Victorian Mourning Customs at Beekman House

Victorian Mourning Customs at Jacksonville’s Historic Beekman House

JACKSONVILLE, OR – The Victorians created elaborate rituals around the passing of a loved one.  Death was considered part of life’s texture, giving it essential meaning.  Join Historic Jacksonville at the 1873 Beekman House between 11 am and 3 pm on Saturday or Sunday, October 15 and 16, to explore how Jacksonville’s most prominent pioneer family honored the dearly departed in the late 1800s.

The historic Beekman House, located at 470 E. California Street in Jacksonville, will be decorated as a Victorian home in mourning.  One hour docent led tours beginning every 15 minutes will talk about proper Victorian mourning etiquette for home décor, clothing, funerals, and social behavior as well as superstitions, séances, mementos, and a few popular practices of the time that we would find bizarre today.  Tour admission is $5 for adults; $3 for seniors and students.

For the Victorians, death was an integral part of life. Despite all of the medical and technological advances of the Victorian era, people were still very much surrounded by death.  Infant mortality was incredibly high while life expectancy, especially in some major cities, was frightfully low.

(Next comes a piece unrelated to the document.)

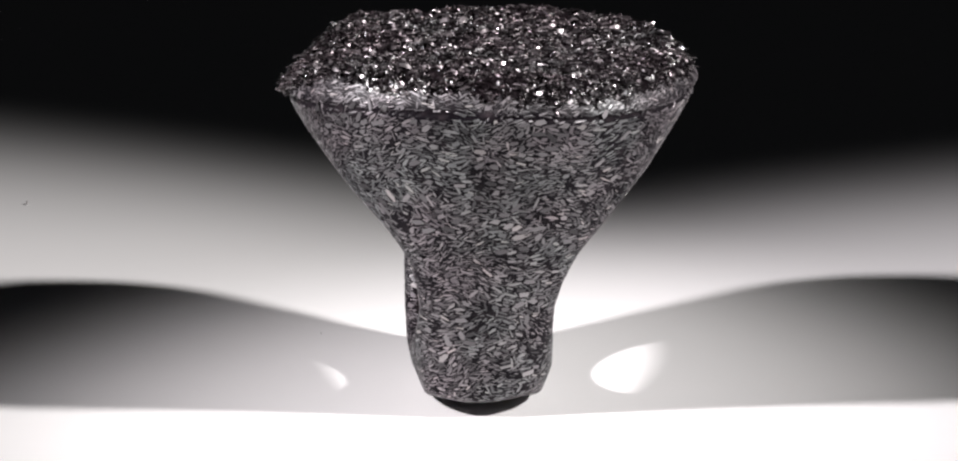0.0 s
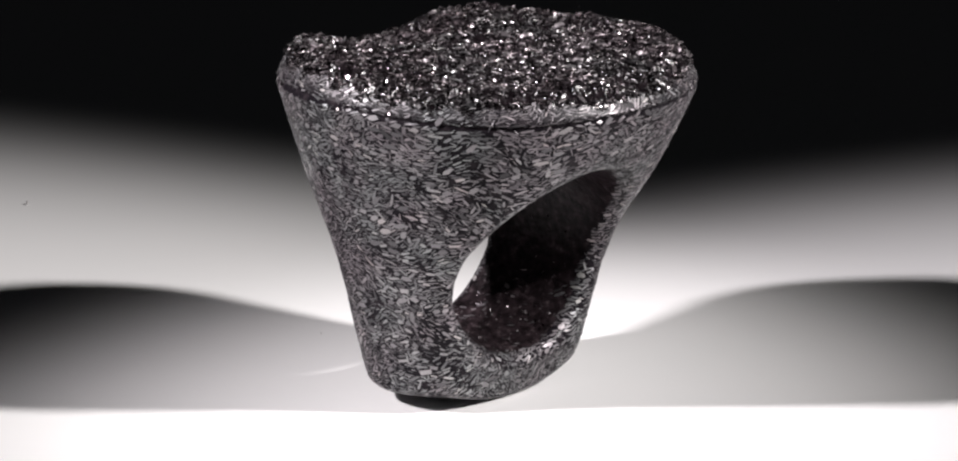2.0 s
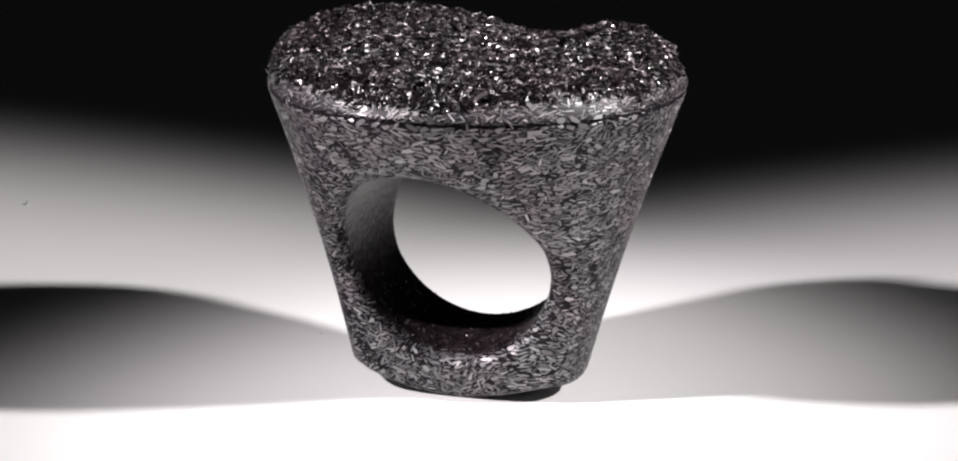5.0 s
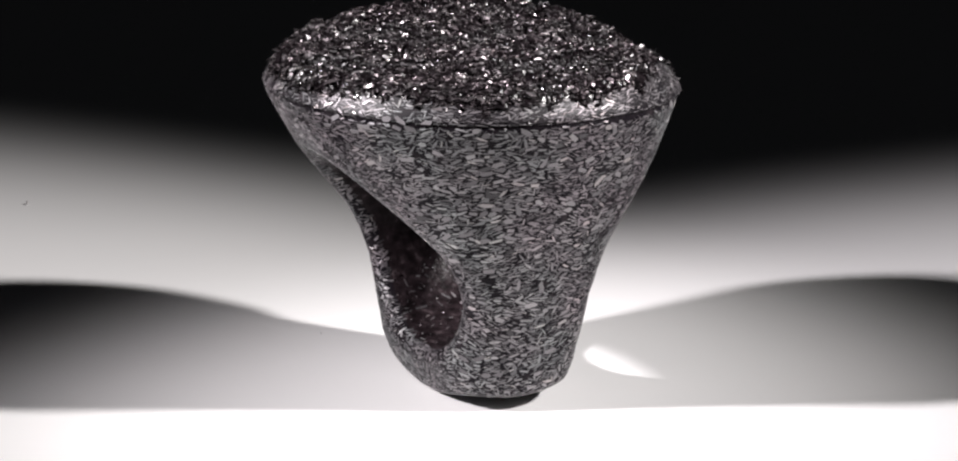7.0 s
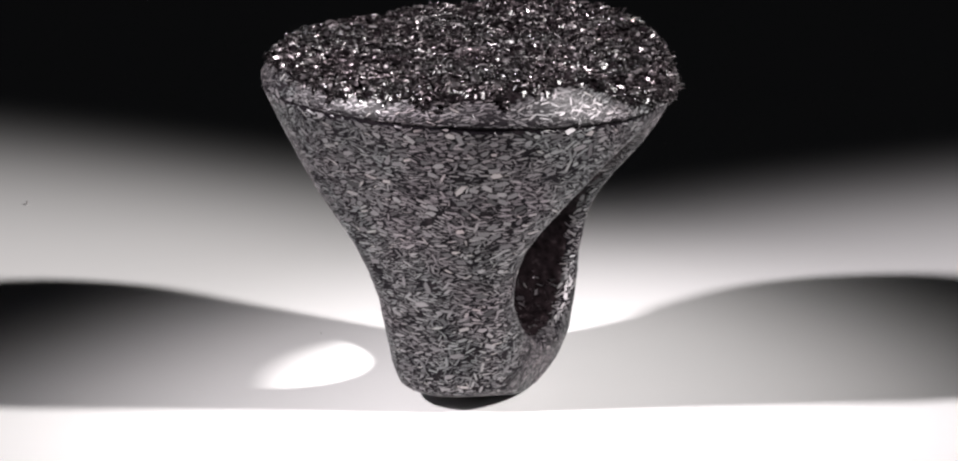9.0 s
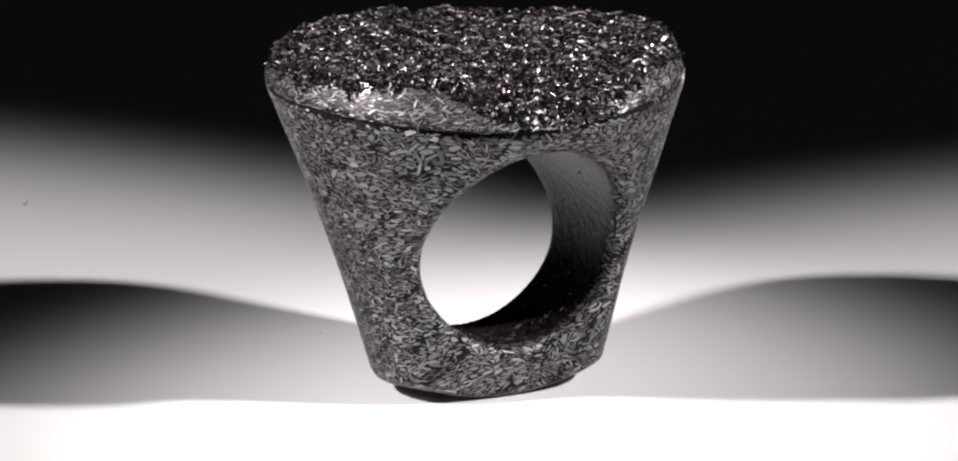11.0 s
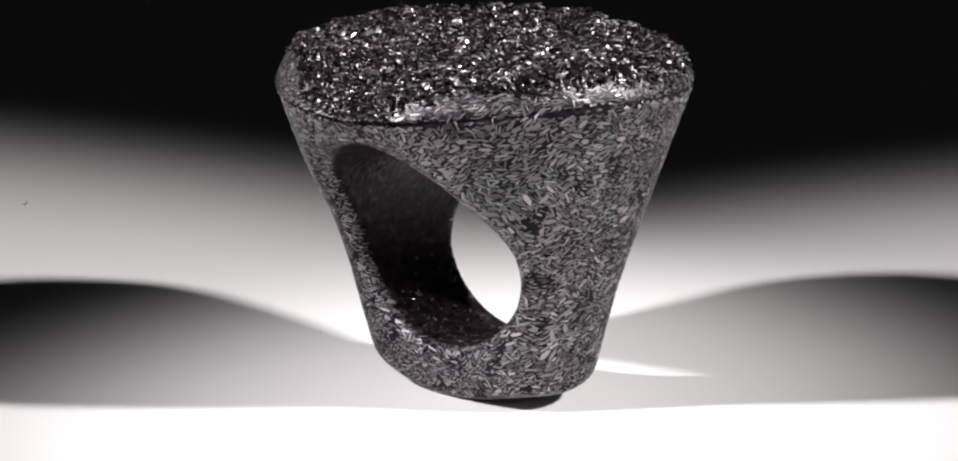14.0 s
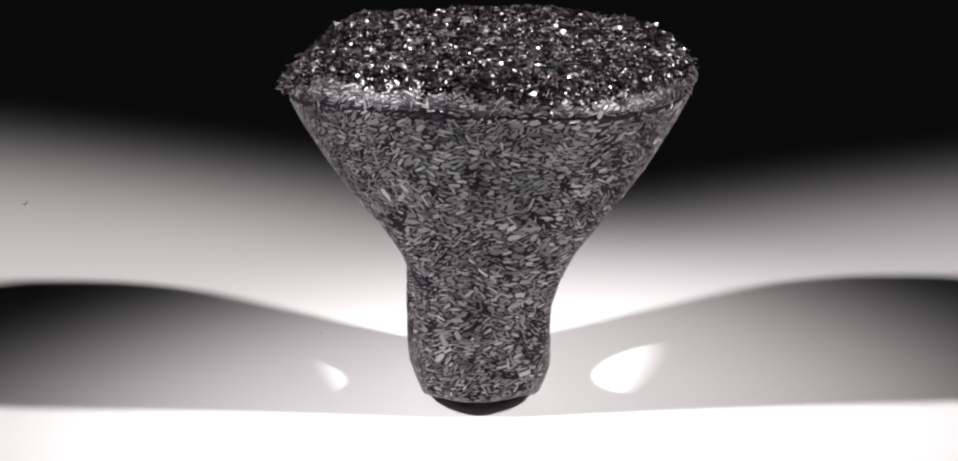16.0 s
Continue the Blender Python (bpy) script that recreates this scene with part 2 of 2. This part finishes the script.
def crust_mesh(step):
    """The crumpled bed as a sheet that tucks in under the bezel's edge."""
    gx, gy = np.meshgrid(np.arange(-18.0, 19.6, step), np.arange(-18.6, 19.0, step), indexing="ij")
    rho, ang, _ = around(gx, gy, TOP_Z)
    over = rho - crust_bound(gx, gy, ang)
    z = cap_height(gx, gy) + crumple(gx, gy) - np.clip(0.12 + over * 0.3, 0.0, 0.14)
    inside = (over < 0.36) & (rho < TOP_R - 0.1)
    cell = inside[:-1, :-1] & inside[1:, :-1] & inside[:-1, 1:] & inside[1:, 1:]
    number = np.arange(gx.size).reshape(gx.shape)
    quads = np.stack([number[:-1, :-1], number[1:, :-1], number[1:, 1:], number[:-1, 1:]], -1)
    return mesh_of("crust", *pick(np.stack([gx, gy, z], -1).reshape(-1, 3), quads[cell], slice(None)), M_CRUST, True)


crust = part("crust", crust_mesh(0.1), ring, "rough crumpled dark bed of glittering crystals")

# ---- flakes set in the polished faces ----
rng = np.random.default_rng(7)
CORNERS = np.linalg.norm(np.cross(VERTS[QUADS[:, 2]] - VERTS[QUADS[:, 0]], VERTS[QUADS[:, 3]] - VERTS[QUADS[:, 1]]), axis=1) / 2


def scatter(count, allowed):
    w = CORNERS * allowed
    at = rng.choice(len(QUADS), count, p=w / w.sum())
    u = rng.random((count, 2, 1))
    c = VERTS[QUADS[at]]
    p = (c[:, 0] * (1 - u[:, 0]) + c[:, 1] * u[:, 0]) * (1 - u[:, 1]) + (c[:, 3] * (1 - u[:, 0]) + c[:, 2] * u[:, 0]) * u[:, 1]
    return settle(p, 2)


CLEAR = 1.0 - 0.86 * (waves(CENTRES[:, 0] + 0.4 * CENTRES[:, 2], CENTRES[:, 1] + CENTRES[:, 2], 1.5, 6.0) > 0.44)


EDGE_AT = edge_height(around(CENTRES[:, 0], CENTRES[:, 1], CENTRES[:, 2])[1])


def flake_layout(count):
    """Places, axes and half sizes of flakes that do not overlap."""
    p = scatter(count, CLEAR * (REGION < 2) * (np.abs(CENTRES[:, 2] - EDGE_AT + 0.33) > 0.22 + 0.12 * waves(CENTRES[:, 0], CENTRES[:, 1], 0.4, 3.0)) + 0.008 * ((REGION == 3) & (CENTRES[:, 2] < 9.0)))
    n, _ = slope(p)
    level = np.cross(n, [0.0, 0.0, 1.0])
    level[np.linalg.norm(level, axis=1) < 0.05] = (1, 0, 0)
    level /= np.linalg.norm(level, axis=1, keepdims=True)
    up = np.cross(n, level)
    flow = 0.55 * waves(p[:, 0] + p[:, 1], p[:, 2], 0.55, 3.0) + 0.5 * waves(p[:, 0] - p[:, 1], p[:, 2], 1.1, 8.0)
    calm = 1.5 - 1.15 * np.clip(p[:, 1] / 8.0, 0, 1) - 0.6 * np.clip(-p[:, 1] / 9.0, 0, 1)
    turn = calm * flow + rng.normal(0, 0.3, count)
    wild = rng.random(count) < 0.16
    turn[wild] = rng.random(wild.sum()) * math.pi
    u = level * np.cos(turn)[:, None] + up * np.sin(turn)[:, None]
    v = np.cross(n, u)
    long = np.clip(rng.lognormal(math.log(0.315), 0.34, count), 0.13, 0.62)
    coarse = 0.65 * waves(p[:, 0] + 0.7 * p[:, 1], p[:, 2] - 0.6 * p[:, 1], 0.5, 4.0) + 0.5 * (p[:, 2] - 16.0) / 11.0
    long = long * (1.07 + 0.16 * coarse)
    wide = np.clip(long * rng.lognormal(math.log(0.185), 0.36, count), 0.035, 0.145)
    stout = rng.random(count) < 0.03 + 0.11 * np.clip(coarse, 0, 1)
    wide[stout] = np.clip(long[stout] * 0.58, 0.09, 0.24)
    on_rim = region_of(p) == 1
    thin = on_rim & (rng.random(count) < 0.35)
    wide[thin] *= 0.6
    wide[on_rim] = np.clip(wide[on_rim], 0.03, 0.13) * 0.7
    long[on_rim] *= 0.85
    order = np.argsort(-(long * wide) ** 0.35 * (0.15 + rng.random(count)))
    cells, kept = {}, []
    P, U, V, L, W = p.tolist(), u.tolist(), v.tolist(), long.tolist(), wide.tolist()
    for i in order.tolist():
        x, y, z = P[i]
        key = (int(x // 1.5), int(y // 1.5), int(z // 1.5))
        clear = True
        for a in (-1, 0, 1):
            for b in (-1, 0, 1):
                for c in (-1, 0, 1):
                    for j in cells.get((key[0] + a, key[1] + b, key[2] + c), ()):
                        dx, dy, dz = P[j][0] - x, P[j][1] - y, P[j][2] - z
                        d2 = dx * dx + dy * dy + dz * dz
                        if d2 > (L[i] + L[j]) ** 2:
                            continue
                        d = math.sqrt(d2) + 1e-6
                        reach = 0.0
                        for k in (i, j):
                            cu = (dx * U[k][0] + dy * U[k][1] + dz * U[k][2]) / d / L[k]
                            cv = (dx * V[k][0] + dy * V[k][1] + dz * V[k][2]) / d / W[k]
                            reach += 1 / math.sqrt(cu * cu + cv * cv + 1e-6)
                        if d < reach * 0.92 + 0.032:
                            clear = False
                            break
                    if not clear:
                        break
                if not clear:
                    break
            if not clear:
                break
        if clear:
            cells.setdefault(key, []).append(i)
            kept.append(i)
    kept = np.array(kept)
    return p[kept], u[kept], v[kept], n[kept], long[kept], wide[kept]


def outline(sides, pointed, start):
    """A chipped sliver of unit size, from lens-shaped to nearly square-ended."""
    a = np.linspace(0, 2 * math.pi, sides, endpoint=False) + rng.normal(0, 0.2, sides) + start
    r = 1 + rng.normal(0, 0.14, sides)
    c, s = np.cos(a), np.sin(a)
    return np.stack([np.sign(c) * np.abs(c) ** pointed * r, np.sign(s) * np.abs(s) ** 0.75 * r], -1)


SHAPES = [outline(*k) for k in ((6, 1.0, 0.1), (4, 0.5, 0.6), (6, 1.1, 0.0), (5, 0.9, 0.25), (4, 1.0, 0.3), (5, 0.7, 0.5), (4, 0.4, 0.75), (6, 0.8, 0.3), (5, 1.1, 0.0))]


def slab(shape, depth):
    """One flat piece of unit size: a face and a skirt."""
    k = len(shape)
    top = [(x, y, 1.0) for x, y in shape]
    low = [(x * 1.04, y * 1.04, 1.0 - depth) for x, y in shape]
    return top + low, [list(range(k))] + [[i, (i + 1) % k, (i + 1) % k + k, i + k][::-1] for i in range(k)]


def build_flakes():
    p, u, v, n, long, wide = flake_layout(140000)
    count = len(p)
    big = np.argsort(-(long * wide) - (broad_first(p)))[:300]
    single = np.zeros(count, bool)
    single[big] = True
    meshes = []
    for shape in SHAPES:
        verts, faces = slab(shape, 1.6)
        meshes.append(mesh_of("flake", verts, faces, M_FLAKE))
    for i in big:
        ob = new("flake", meshes[i % len(SHAPES)])
        ob.parent = shank
        m = Matrix((u[i], v[i], n[i])).transposed().to_4x4()
        ob.matrix_local = Matrix.Translation(Vector(p[i]) * MM) @ m @ Matrix.Diagonal((long[i] * MM, wide[i] * MM, 0.024 * MM, 1))
    verts, faces = [], []
    base = 0
    for k, shape in enumerate(SHAPES):
        ids = np.flatnonzero((np.arange(count) % len(SHAPES) == k) & ~single)
        pts = p[ids, None] + u[ids, None] * (shape[None, :, :1] * long[ids, None, None]) + v[ids, None] * (shape[None, :, 1:] * wide[ids, None, None])
        flat = settle(pts.reshape(-1, 3), 2)
        nn, _ = slope(flat)
        lean = rng.normal(0, 0.011, (len(ids), 1, 2))
        rise = (0.024 + np.clip((lean * shape[None]).sum(-1), -0.018, 0.03)).reshape(-1, 1)
        top, low = flat + nn * rise, flat - nn * 0.02
        sides = len(shape)
        mids = p[ids] + n[ids] * 0.026
        for q in range(len(ids)):
            a = base + q * sides
            b = a + len(flat)
            mid = base + 2 * len(flat) + q
            faces.extend([a + i, a + (i + 1) % sides, mid] for i in range(sides))
            faces.extend([a + i, b + i, b + (i + 1) % sides, a + (i + 1) % sides] for i in range(sides))
        verts.append(top)
        verts.append(low)
        verts.append(mids)
        base += 2 * len(flat) + len(ids)
    me = mesh_of("flake_layer", np.concatenate(verts) * MM, faces, M_FLAKES)
    tagged(part("flake_layer", me, shank, "thousands of small grey flakes set flush in resin"), kind="stuff")


def broad_first(p):
    """Broad faces first: keep single flakes off the tight curves of the hole."""
    return np.where((np.abs(bore(p[:, 0], p[:, 1], p[:, 2])) > 2.0) & (region_of(p) == 0), 10.0, 0.0)


build_flakes()


# ---- glittering crystal shards on the top ----
def sliver(arch, taper, skew):
    """A bent chip of unit length: top sheet, then rim and underside."""
    along = np.linspace(-1, 1, 5)
    half = (1 - taper * along ** 2) * (1 + rng.normal(0, 0.12, 5))
    z = arch * (1 - along ** 2) + rng.normal(0, 0.04, 5)
    edge = [np.stack([along + skew * side, half * side, z + 0.05 * side * along], -1) for side in (-1, 1)]
    top = np.concatenate(edge)
    verts = np.concatenate([top, top, top - (0, 0, 0.16)])
    faces = [[i, i + 1, i + 6, i + 5] for i in range(4)]
    loop = [10, 11, 12, 13, 14, 19, 18, 17, 16, 15]
    faces += [[a, a + 10, b + 10, b] for a, b in zip(loop, loop[1:] + loop[:1])]
    faces += [[i + 20, i + 25, i + 26, i + 21] for i in range(4)]
    return verts, np.array(faces)


def build_shards(count):
    p = scatter(count, 1.0 * (REGION == 2))
    h = 0.04
    rise = crumple(p[:, 0], p[:, 1])
    gx = (crumple(p[:, 0] + h, p[:, 1]) - crumple(p[:, 0] - h, p[:, 1])) / (2 * h)
    gy = (crumple(p[:, 0], p[:, 1] + h) - crumple(p[:, 0], p[:, 1] - h)) / (2 * h)
    steepness = np.maximum(np.hypot(gx, gy) / 0.85, 1.0)
    gx, gy = gx / steepness, gy / steepness
    keep = rng.random(count) * steepness < np.clip(0.5 + 2.6 * rise + 0.75 * rough(p[:, 0], p[:, 1], 3.0, 9), 0.03, 1.0)
    p, rise, gx, gy = p[keep], rise[keep], gx[keep], gy[keep]
    count = len(p)
    p[:, 2] += rise + rng.normal(0.0, 0.035, count)
    n = np.stack([-gx, -gy, np.ones(count)], -1) + rng.normal(0, 0.25, (count, 3))
    n /= np.linalg.norm(n, axis=1, keepdims=True)
    way = np.arctan2(gx, -gy) + rng.normal(0, 0.5, count)
    u = np.stack([np.cos(way), np.sin(way), np.zeros(count)], -1)
    u -= n * (u * n).sum(1, keepdims=True)
    u /= np.linalg.norm(u, axis=1, keepdims=True)
    v = np.cross(n, u)
    size = np.clip(rng.lognormal(math.log(0.25), 0.42, count), 0.10, 0.62)
    slim = np.clip(rng.lognormal(math.log(0.22), 0.45, count), 0.10, 0.7)
    kinds = [sliver(a, t, k) for a, t, k in ((0.1, 0.3, 0.05), (0.28, 0.5, -0.1), (0.45, 0.35, 0.0), (-0.15, 0.6, 0.12), (0.18, 0.75, 0.2), (0.0, 0.2, -0.15))]
    meshes = [mesh_of("crystal", vs.tolist(), fs.tolist(), M_SHARD, True) for vs, fs in kinds]
    singles = np.argsort(-size * slim)[40:340]
    for i in singles:
        ob = new("crystal", meshes[i % len(kinds)])
        ob.parent = crust
        m = Matrix((u[i], v[i], n[i])).transposed().to_4x4()
        ob.matrix_local = Matrix.Translation(Vector(p[i]) * MM) @ m @ Matrix.Diagonal((size[i] * MM, size[i] * slim[i] * MM, size[i] * MM, 1))
    rest = np.ones(count, bool)
    rest[singles] = False
    verts, faces, base = [], [], 0
    for k, (vs, fs) in enumerate(kinds):
        ids = np.flatnonzero(rest & (np.arange(count) % len(kinds) == k))
        s3 = np.stack([size[ids], size[ids] * slim[ids], size[ids]], -1)
        loc = vs[None] * s3[:, None]
        verts.append((p[ids, None] + loc[..., :1] * u[ids, None] + loc[..., 1:2] * v[ids, None] + loc[..., 2:] * n[ids, None]).reshape(-1, 3))
        faces.append((fs[None] + (base + np.arange(len(ids)) * len(vs))[:, None, None]).reshape(-1, 4))
        base += len(ids) * len(vs)
    me = mesh_of("crystal_grain", (np.concatenate(verts) * MM).tolist(), np.concatenate(faces).tolist(), M_SHARDS, True)
    tagged(part("crystal_grain", me, crust, "countless small glittering dark crystal shards"), kind="stuff")


build_shards(38000)


# ---- tiny sparkling grains in the wall of the finger hole ----
def build_glitter(count):
    low = np.clip((11.0 - CENTRES[:, 2]) / 5.0, 0.03, 1)
    p = scatter(count, low * (REGION == 3))
    n, _ = slope(p)
    n = n + rng.normal(0, 0.5, (count, 3))
    n /= np.linalg.norm(n, axis=1, keepdims=True)
    u = np.cross(n, rng.normal(0, 1, (count, 3)))
    u /= np.linalg.norm(u, axis=1, keepdims=True)
    v = np.cross(n, u)
    size = np.clip(rng.lognormal(math.log(0.085), 0.4, (count, 1, 1)), 0.04, 0.22)
    vs, fs = sliver(0.1, 0.5, 0.1)
    loc = vs[None] * (1.0, 0.55, 0.6) * size
    verts = p[:, None] + loc[..., :1] * u[:, None] + loc[..., 1:2] * v[:, None] + loc[..., 2:] * n[:, None]
    faces = fs[None] + (np.arange(count) * len(vs))[:, None, None]
    me = mesh_of("glitter_grain", (verts.reshape(-1, 3) * MM).tolist(), faces.reshape(-1, 4).tolist(), M_SHARDS, True)
    tagged(part("glitter_grain", me, hole, "tiny bright grains in dark resin"), kind="stuff")


build_glitter(900)


# ---- dust on the card ----
def build_dust(x, y, size, seed):
    r = random.Random(seed)
    bm = bmesh.new()
    bmesh.ops.create_icosphere(bm, subdivisions=2, radius=size)
    for v in bm.verts:
        v.co *= r.uniform(0.75, 1.25)
        v.co.x *= 0.6
        v.co.z = v.co.z * 1.3 + size * 1.2
    me = bpy.data.meshes.new("dust_speck")
    bm.to_mesh(me)
    bm.free()
    me.materials.append(M_DUST)
    ob = new("dust_speck", me)
    ob.location = (x, y, 0.0)
    return tagged(ob, "tiny grey dust speck lying on white card", "dust", "dust specks")


build_dust(-0.0468, 0.0633, 0.00016, 1)
build_dust(-0.0146, 0.0155, 0.00006, 2)


# ---- the ring turns once on the spot ----
def motions():
    walk(ring, [(t * 0.5, pose(0, 0, 0, 0, 0, -22.6 * t * 0.5)) for t in range(33)])


motions()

Most people died in their homes, and most funerals were held at home.  Both Cornelius and Julia Beekman died in the Beekman House, and their daughter Carrie was at their sides as they declined and passed.  Their younger daughter, Lydia, had died in 1873, shortly before the house was completed.

A funeral invitation and Victorian casket in the house parlor will recreate the sense of a home funeral of the era.  Mirrors will be draped in black, clocks stopped, and photos of the deceased turned to the wall.  Beekman mourning clothes and jewelry will be on display along with mourning stationery and calling cards and other mementos of the dearly departed..

From humble beginnings as an express rider carrying mail, packages, and gold over the Siskiyous to Yreka, Cornelius C. Beekman built a business empire of banking, insurance, mining, and real estate interests.  The Beekmans were the only ones to occupy the family home and all the contents are family possessions accumulated over their 60+ years’ occupancy.